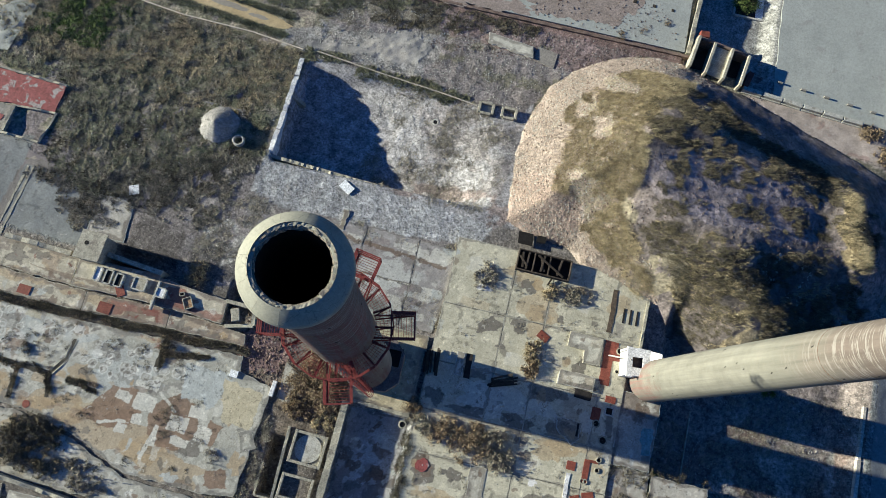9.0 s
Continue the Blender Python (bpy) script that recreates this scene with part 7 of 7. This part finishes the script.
for k, pts in enumerate(DUCTS):
    long = max(p[0] for p in pts) - min(p[0] for p in pts)
    meadow("duct_weeds", "dark weeds grown in a floor duct", pts, int(60 + 34 * long), 7, 0.16, 0.15, "dark_weeds", 520 + k, 0.0, height=0.5, width=0.04)
    meadow("duct_weeds", "dead brown weeds in a floor duct", pts, int(20 + 9 * long), 6, 0.16, 0.15, "brown_leaf", 530 + k, 0.3, height=0.5, width=0.04)
meadow("weeds", "dead weeds beside the tanks", [(-36, -11), (-24.9, -11), (-25, -5.0), (-31.0, -3.0), (-31.2, 6), (-35.6, 8)], 2480, 6, 0.173, 0.18, "grey_weeds", 540, 0.35, 2.4, width=0.04)
meadow("weeds", "weeds on the low yard", [(10, -12), (31, -12), (32, 21), (10, 21)], 2790, 6, 0.154, 0.18, "grey_weeds", 541, 0.5, 2.4, width=0.04)
meadow("weeds", "dead brown weeds on the strip below the chimney", [(5.2, -12), (15.8, -12), (15.6, 0.6), (9.6, 1.0), (8.6, -2.6)], 3200, 6, 0.16, 0.18, "brown_leaf", 564, 0.3, 1.8, width=0.04)
meadow("weeds", "straw among the weeds below the chimney", [(5.2, -12), (15.8, -12), (15.6, 0.6), (9.6, 1.0), (8.6, -2.6)], 1500, 6, 0.16, 0.18, "dry_grass", 565, 0.45, 1.4, width=0.04)
meadow("weeds", "weeds on the workshop's edge", [(-100.0, -4.0), (-102.0, -2.6), (-101.1, 1.3), (-100.6, 7.5), (-100.8, 16.0), (-98.0, 14.7), (-99.2, 6.9), (-98.8, 3.5), (-98.8, -0.3)], 1400, 6, 0.193, 0.18, "weeds", 542, 0.1, 2.4, width=0.04)
meadow("weeds", "sparse weeds in the ruined yard", [(-45, 18.5), (-16, 18.3), (-14, 28), (-44, 29)], 1705, 6, 0.131, 0.234, "grey_weeds", 543, 0.6, 2.0, width=0.04)
meadow("weeds", "weeds round the ruin", [(-80, 31), (-76.6, 35), (-77, 38), (-80.4, 40)], 542, 6, 0.193, 0.306, "weeds", 544, 0.1, width=0.04)
meadow("weeds", "sparse weeds on the raked gravel", [(-30, 34), (-12, 33), (-12, 47), (-28, 48)], 1162, 6, 0.135, 0.252, "grey_weeds", 545, 0.6, 2.2, width=0.04)
meadow("weeds", "dark weeds along the floor's western edge", [(-17.2, -8), (-16.3, -8), (-15.9, 9), (-16.9, 9)], 700, 6, 0.2, 0.2, "dark_weeds", 546, 0.35, 1.6, FLOOR - 0.05, width=0.03)
meadow("weeds", "moss and weeds along the terrace edges", [(5.0, 2.6), (16.2, 1.0), (16.2, 9.0), (9.6, 9.2), (9.6, 17.0), (5.2, 17.2), (5.0, 9)], 900, 6, 0.1, 0.16, "dark_weeds", 547, 0.62, 1.3, 0.36, width=0.03)
meadow("weeds", "weeds creeping over the factory floor", [(-79, 5), (-66, 12.5), (-36.5, 9), (-36.5, -7), (-74, -4)], 2600, 6, 0.12, 0.16, "dark_weeds", 548, 0.78, 1.6, 0.5, width=0.03)
meadow("weeds", "weeds in the joints of the main floor", [(-16, -1), (5, -1), (6, 29), (-13, 29)], 1100, 6, 0.1, 0.14, "grey_weeds", 549, 0.8, 1.4, FLOOR - 0.01, width=0.03)
meadow("weeds", "dark weeds in the stones of the verge", [(-40, 55.0), (-22, 57), (-10, 59), (-10, 60.4), (-40, 60.6)], 1000, 6, 0.16, 0.18, "dark_weeds", 562, 0.4, 1.8, width=0.05)
meadow("weeds", "weeds along the pipe beside the cellar", [(-40, 48.6), (-17, 46.9), (-17, 48.4), (-40, 50.4)], 1100, 6, 0.18, 0.18, "weeds", 563, 0.45, 1.8, width=0.05)
rs_edge = np.random.RandomState(5)
u_edge = rs_edge.uniform(-13.5, 14.0, 2600)
v_edge = np.where(rs_edge.rand(2600) < 0.5, 1.0, -1.0) * (1.0 + np.abs(rs_edge.normal(0, 0.45, 2600)))
edge_points = np.column_stack([*sand_line(u_edge, v_edge)])
tagged(tufts("weeds", on_ground(edge_points), 6, 0.2, 0.2, M["weeds"], 561, (0, 0), 0.03), "weeds hanging over the edge of the sand", "grass", kind="stuff")
LEAN = (0.9, -0.25)
meadow("dry_grass", "long straw-coloured grass on the heap", [(-7.0, 37.5), (-3, 35.4), (1.6, 34.6), (2.0, 40), (2.0, 47), (6.5, 53), (9, 56.5), (0, 56), (-5.5, 52), (-7, 46)], 10500, 6, 0.263, 0.225, "dry_grass", 551, 0.42, 2.4, heap_height, LEAN, 0.03)
meadow("dry_grass", "straw-coloured grass on the heap's south flank", [(-3, 34), (5, 27.2), (7, 26.6), (6, 30), (3.6, 32.4), (1, 36)], 1700, 6, 0.28, 0.24, "dry_grass", 552, 0.42, 2.4, heap_height, LEAN, 0.03)
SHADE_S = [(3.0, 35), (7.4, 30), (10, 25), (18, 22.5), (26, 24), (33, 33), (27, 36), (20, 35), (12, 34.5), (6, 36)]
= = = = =
Extract every line of the data exactly; pictures stay out.

THE COMPLETED TASK:
9.0 s
Continue the Blender Python (bpy) script that recreates this scene with part 7 of 7. This part finishes the script.
for k, pts in enumerate(DUCTS):
    long = max(p[0] for p in pts) - min(p[0] for p in pts)
    meadow("duct_weeds", "dark weeds grown in a floor duct", pts, int(60 + 34 * long), 7, 0.16, 0.15, "dark_weeds", 520 + k, 0.0, height=0.5, width=0.04)
    meadow("duct_weeds", "dead brown weeds in a floor duct", pts, int(20 + 9 * long), 6, 0.16, 0.15, "brown_leaf", 530 + k, 0.3, height=0.5, width=0.04)
meadow("weeds", "dead weeds beside the tanks", [(-36, -11), (-24.9, -11), (-25, -5.0), (-31.0, -3.0), (-31.2, 6), (-35.6, 8)], 2480, 6, 0.173, 0.18, "grey_weeds", 540, 0.35, 2.4, width=0.04)
meadow("weeds", "weeds on the low yard", [(10, -12), (31, -12), (32, 21), (10, 21)], 2790, 6, 0.154, 0.18, "grey_weeds", 541, 0.5, 2.4, width=0.04)
meadow("weeds", "dead brown weeds on the strip below the chimney", [(5.2, -12), (15.8, -12), (15.6, 0.6), (9.6, 1.0), (8.6, -2.6)], 3200, 6, 0.16, 0.18, "brown_leaf", 564, 0.3, 1.8, width=0.04)
meadow("weeds", "straw among the weeds below the chimney", [(5.2, -12), (15.8, -12), (15.6, 0.6), (9.6, 1.0), (8.6, -2.6)], 1500, 6, 0.16, 0.18, "dry_grass", 565, 0.45, 1.4, width=0.04)
meadow("weeds", "weeds on the workshop's edge", [(-100.0, -4.0), (-102.0, -2.6), (-101.1, 1.3), (-100.6, 7.5), (-100.8, 16.0), (-98.0, 14.7), (-99.2, 6.9), (-98.8, 3.5), (-98.8, -0.3)], 1400, 6, 0.193, 0.18, "weeds", 542, 0.1, 2.4, width=0.04)
meadow("weeds", "sparse weeds in the ruined yard", [(-45, 18.5), (-16, 18.3), (-14, 28), (-44, 29)], 1705, 6, 0.131, 0.234, "grey_weeds", 543, 0.6, 2.0, width=0.04)
meadow("weeds", "weeds round the ruin", [(-80, 31), (-76.6, 35), (-77, 38), (-80.4, 40)], 542, 6, 0.193, 0.306, "weeds", 544, 0.1, width=0.04)
meadow("weeds", "sparse weeds on the raked gravel", [(-30, 34), (-12, 33), (-12, 47), (-28, 48)], 1162, 6, 0.135, 0.252, "grey_weeds", 545, 0.6, 2.2, width=0.04)
meadow("weeds", "dark weeds along the floor's western edge", [(-17.2, -8), (-16.3, -8), (-15.9, 9), (-16.9, 9)], 700, 6, 0.2, 0.2, "dark_weeds", 546, 0.35, 1.6, FLOOR - 0.05, width=0.03)
meadow("weeds", "moss and weeds along the terrace edges", [(5.0, 2.6), (16.2, 1.0), (16.2, 9.0), (9.6, 9.2), (9.6, 17.0), (5.2, 17.2), (5.0, 9)], 900, 6, 0.1, 0.16, "dark_weeds", 547, 0.62, 1.3, 0.36, width=0.03)
meadow("weeds", "weeds creeping over the factory floor", [(-79, 5), (-66, 12.5), (-36.5, 9), (-36.5, -7), (-74, -4)], 2600, 6, 0.12, 0.16, "dark_weeds", 548, 0.78, 1.6, 0.5, width=0.03)
meadow("weeds", "weeds in the joints of the main floor", [(-16, -1), (5, -1), (6, 29), (-13, 29)], 1100, 6, 0.1, 0.14, "grey_weeds", 549, 0.8, 1.4, FLOOR - 0.01, width=0.03)
meadow("weeds", "dark weeds in the stones of the verge", [(-40, 55.0), (-22, 57), (-10, 59), (-10, 60.4), (-40, 60.6)], 1000, 6, 0.16, 0.18, "dark_weeds", 562, 0.4, 1.8, width=0.05)
meadow("weeds", "weeds along the pipe beside the cellar", [(-40, 48.6), (-17, 46.9), (-17, 48.4), (-40, 50.4)], 1100, 6, 0.18, 0.18, "weeds", 563, 0.45, 1.8, width=0.05)
rs_edge = np.random.RandomState(5)
u_edge = rs_edge.uniform(-13.5, 14.0, 2600)
v_edge = np.where(rs_edge.rand(2600) < 0.5, 1.0, -1.0) * (1.0 + np.abs(rs_edge.normal(0, 0.45, 2600)))
edge_points = np.column_stack([*sand_line(u_edge, v_edge)])
tagged(tufts("weeds", on_ground(edge_points), 6, 0.2, 0.2, M["weeds"], 561, (0, 0), 0.03), "weeds hanging over the edge of the sand", "grass", kind="stuff")
LEAN = (0.9, -0.25)
meadow("dry_grass", "long straw-coloured grass on the heap", [(-7.0, 37.5), (-3, 35.4), (1.6, 34.6), (2.0, 40), (2.0, 47), (6.5, 53), (9, 56.5), (0, 56), (-5.5, 52), (-7, 46)], 10500, 6, 0.263, 0.225, "dry_grass", 551, 0.42, 2.4, heap_height, LEAN, 0.03)
meadow("dry_grass", "straw-coloured grass on the heap's south flank", [(-3, 34), (5, 27.2), (7, 26.6), (6, 30), (3.6, 32.4), (1, 36)], 1700, 6, 0.28, 0.24, "dry_grass", 552, 0.42, 2.4, heap_height, LEAN, 0.03)
SHADE_S = [(3.0, 35), (7.4, 30), (10, 25), (18, 22.5), (26, 24), (33, 33), (27, 36), (20, 35), (12, 34.5), (6, 36)]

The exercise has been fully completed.